My blog has been dormant for several months now. I thought it would be good to provide some kind of update on how I’m doing. I’ll divide it into the three aspects of my Bipolar symptoms: depression, mania and anxiety.
Starting with depression, what I think of as my severe grief symptoms – e.g., fits of crying and abiding sadness – are essentially in remission. The combination of electroconvulsive therapy and SSRI medications seem to have worked on that aspect of my mental illness. My suicidal thoughts are largely under control as well. Mostly, I have only passive suicidal ideations these days. For instance, I notice opportunities for suicide – “I could step in front of that bus”, “I could cut my wrists with that knife”, “I could drink that radiator fluid” – and sometimes I wish that I simply wouldn’t wake up. But I haven’t been in serious danger lately. What I’m really struggling with depression-wise is anhedonia, i.e., a loss of interest in activities that used to give me joy. I need to force myself to read fiction, watch TV, or listen to music. I have no great desire to go fishing even when the opportunity presents itself: I hardly fished in the Summer and Fall and didn’t get out even once while down in Uruguay. Another holdover from depression is that I haven’t had energy or focus. In particular, and as a result, I can’t write hardly at all. (Hence the long period without even an update to this blog.)
Turning to mania, I haven’t had a hypomanic episode in years now. Indeed, I wish I could trigger a manic phase, because that’s when I used to get so much done! I’ve made so much progress that I’m not even sure that Bipolar Type II is the right diagnosis anymore. I may need to change the name of my blog…
The really bad news is that, while I never experienced anxiety until five or six years ago, now it’s a constant daily presence. It has replaced the hypomania – and that’s an unhappy trade-off. I seem to be free of anxiety symptoms only when wholly distracted or when lying down. (Between the lack of energy and the desire to be horizontal to fight back the anxiety, I am spending a lot of time in bed.) The phenomenology of the anxiety is peculiar. It is free-floating fear with no object: often there’s no thing that I’m afraid of, I simply feel afraid. It’s as if there’s simply too much cortisol in my blood stream, and so my body and mind behave the way frightened creatures do (tensing up, being overly vigilant, feeling threatened), though there’s no threat. Surprisingly and sadly, no medications seem to help. There doesn’t seem to be an antidote that I can take and make the objectless fear go away.

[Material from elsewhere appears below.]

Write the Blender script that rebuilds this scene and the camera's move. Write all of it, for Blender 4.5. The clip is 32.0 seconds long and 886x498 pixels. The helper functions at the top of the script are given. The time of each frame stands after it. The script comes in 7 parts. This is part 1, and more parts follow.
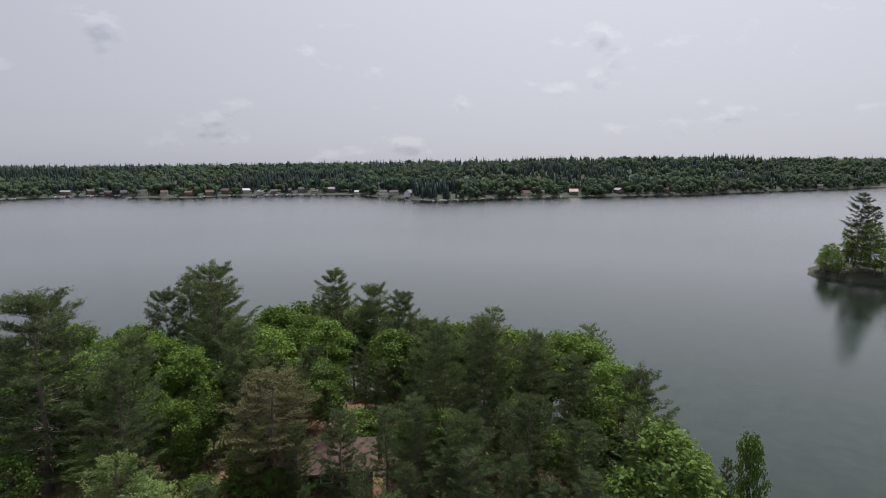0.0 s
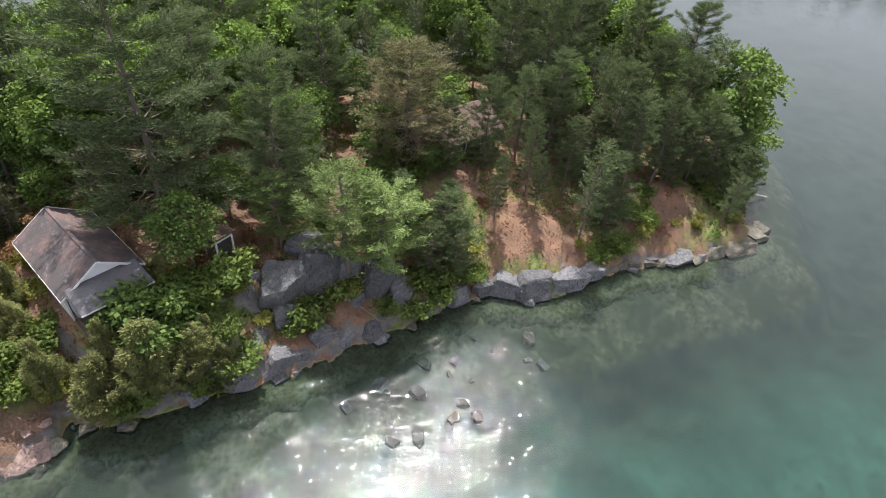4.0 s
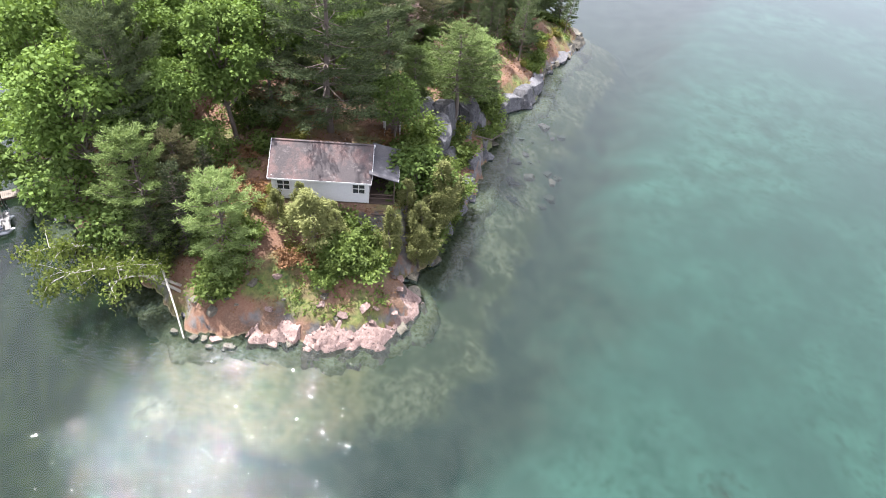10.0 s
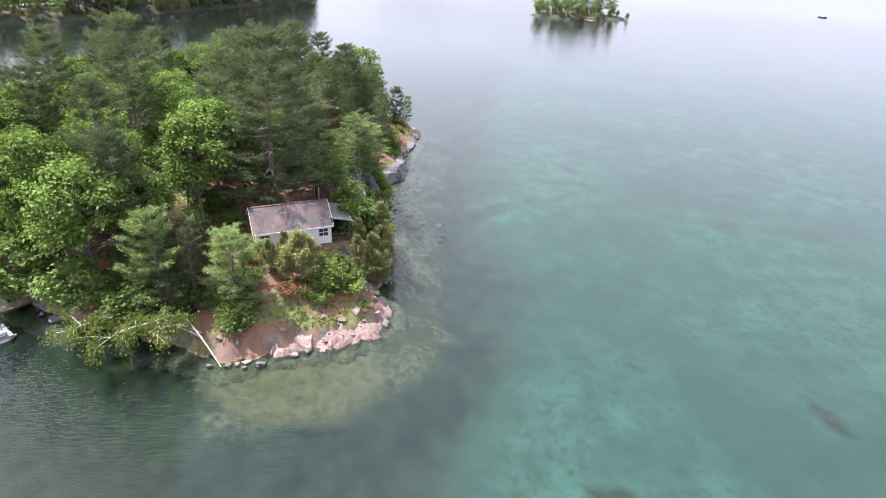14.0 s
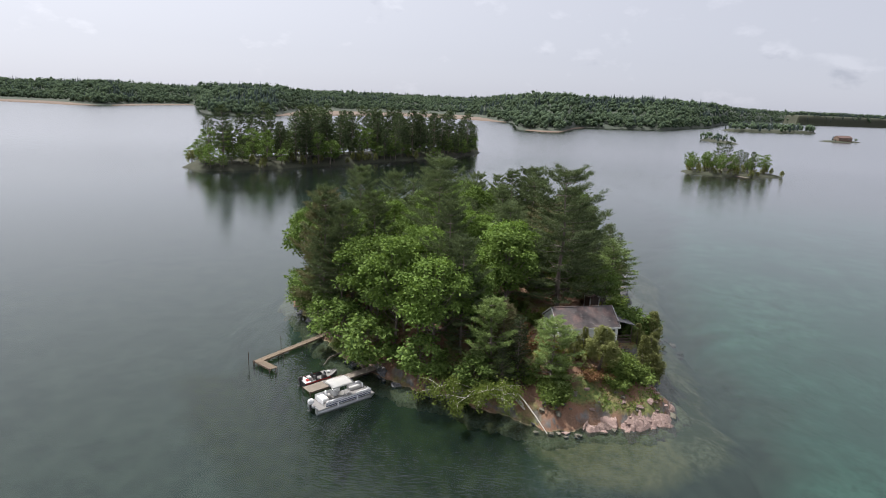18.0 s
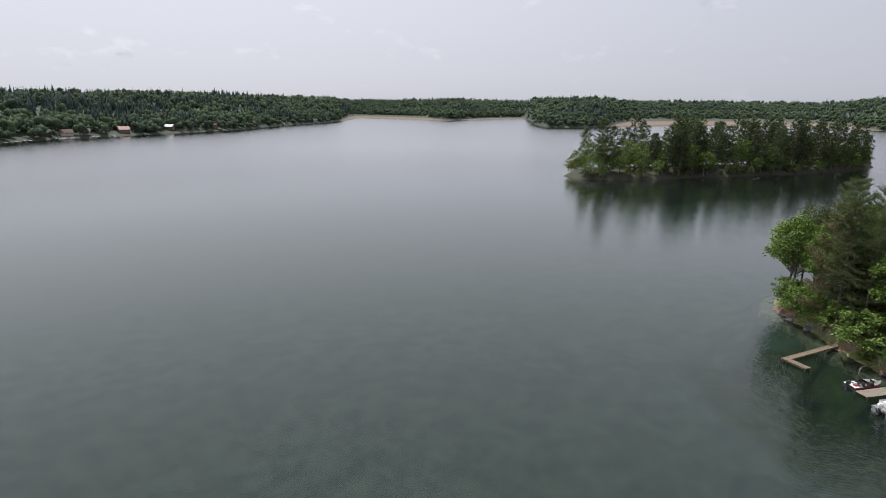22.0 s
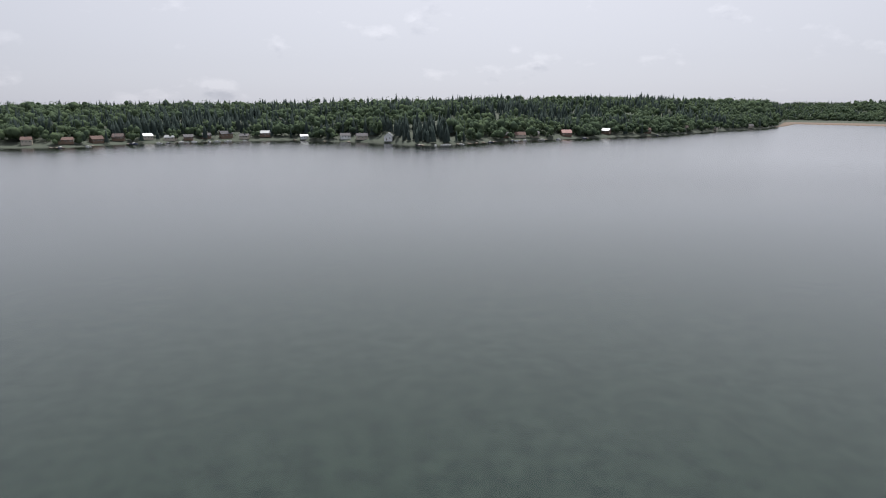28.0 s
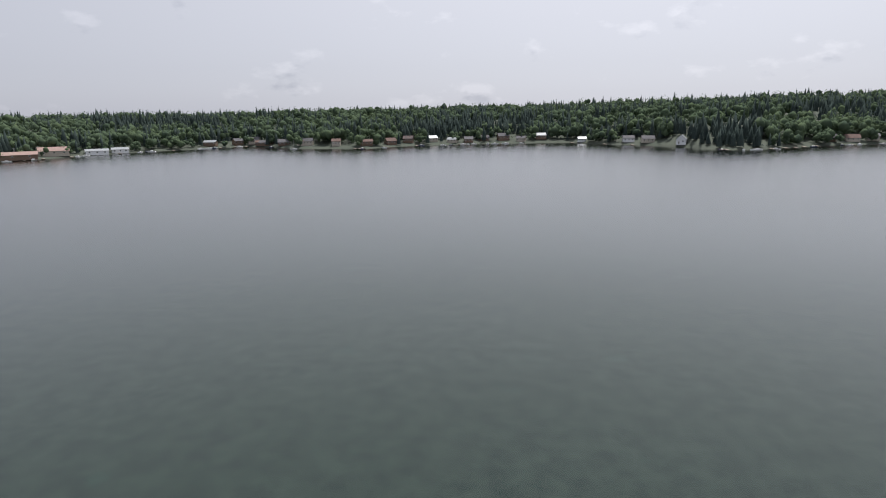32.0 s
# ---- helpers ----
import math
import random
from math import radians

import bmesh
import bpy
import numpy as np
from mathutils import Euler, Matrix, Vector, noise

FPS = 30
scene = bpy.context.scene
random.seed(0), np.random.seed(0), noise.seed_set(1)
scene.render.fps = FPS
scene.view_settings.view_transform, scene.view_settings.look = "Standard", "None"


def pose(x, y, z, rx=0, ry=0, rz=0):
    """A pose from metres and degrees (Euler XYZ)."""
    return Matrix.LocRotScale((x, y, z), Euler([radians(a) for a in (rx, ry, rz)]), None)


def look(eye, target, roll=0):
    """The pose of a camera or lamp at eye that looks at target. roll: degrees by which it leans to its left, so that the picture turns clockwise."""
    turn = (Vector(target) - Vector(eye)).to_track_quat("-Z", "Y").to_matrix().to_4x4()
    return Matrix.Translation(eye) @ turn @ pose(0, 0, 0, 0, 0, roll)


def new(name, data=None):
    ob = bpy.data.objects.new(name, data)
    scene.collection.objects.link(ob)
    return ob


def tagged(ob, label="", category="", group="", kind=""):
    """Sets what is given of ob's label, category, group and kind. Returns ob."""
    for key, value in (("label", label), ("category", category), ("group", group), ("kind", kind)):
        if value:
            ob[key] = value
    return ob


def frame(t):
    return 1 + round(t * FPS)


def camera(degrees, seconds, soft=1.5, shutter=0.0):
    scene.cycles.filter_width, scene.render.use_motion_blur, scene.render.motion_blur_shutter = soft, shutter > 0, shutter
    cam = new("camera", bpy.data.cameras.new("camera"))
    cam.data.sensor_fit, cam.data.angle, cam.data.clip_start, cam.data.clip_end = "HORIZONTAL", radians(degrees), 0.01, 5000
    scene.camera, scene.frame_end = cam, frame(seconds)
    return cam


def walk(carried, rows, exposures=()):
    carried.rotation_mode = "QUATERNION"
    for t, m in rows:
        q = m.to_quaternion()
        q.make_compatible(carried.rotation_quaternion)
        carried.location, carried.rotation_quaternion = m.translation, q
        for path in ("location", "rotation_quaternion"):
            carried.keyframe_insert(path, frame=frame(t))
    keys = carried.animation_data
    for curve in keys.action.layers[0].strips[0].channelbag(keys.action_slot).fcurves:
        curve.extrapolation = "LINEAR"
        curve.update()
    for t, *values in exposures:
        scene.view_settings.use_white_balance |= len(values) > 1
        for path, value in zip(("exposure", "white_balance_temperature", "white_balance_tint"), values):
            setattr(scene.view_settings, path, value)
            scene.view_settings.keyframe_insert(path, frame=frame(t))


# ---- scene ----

An unhappy recent development, illustrating the anhedonia and anxiety working in tandem, is that I nowadays lack the energy and enthusiasm necessary to get out running; and I feel afraid on the relatively rare occasions when I do lace up my running shoes. Running is so good for my physical and mental health, but for a month or so now I can’t bring myself to do it, especially not by myself, but not even with a running partner.
I might sum up the curate’s egg that is my mental health these days by saying this: because I can’t bear the thought that it’s permanent, I’ve been telling myself that I’m in the anxiety phase of my recovery. Let’s hope that’s right.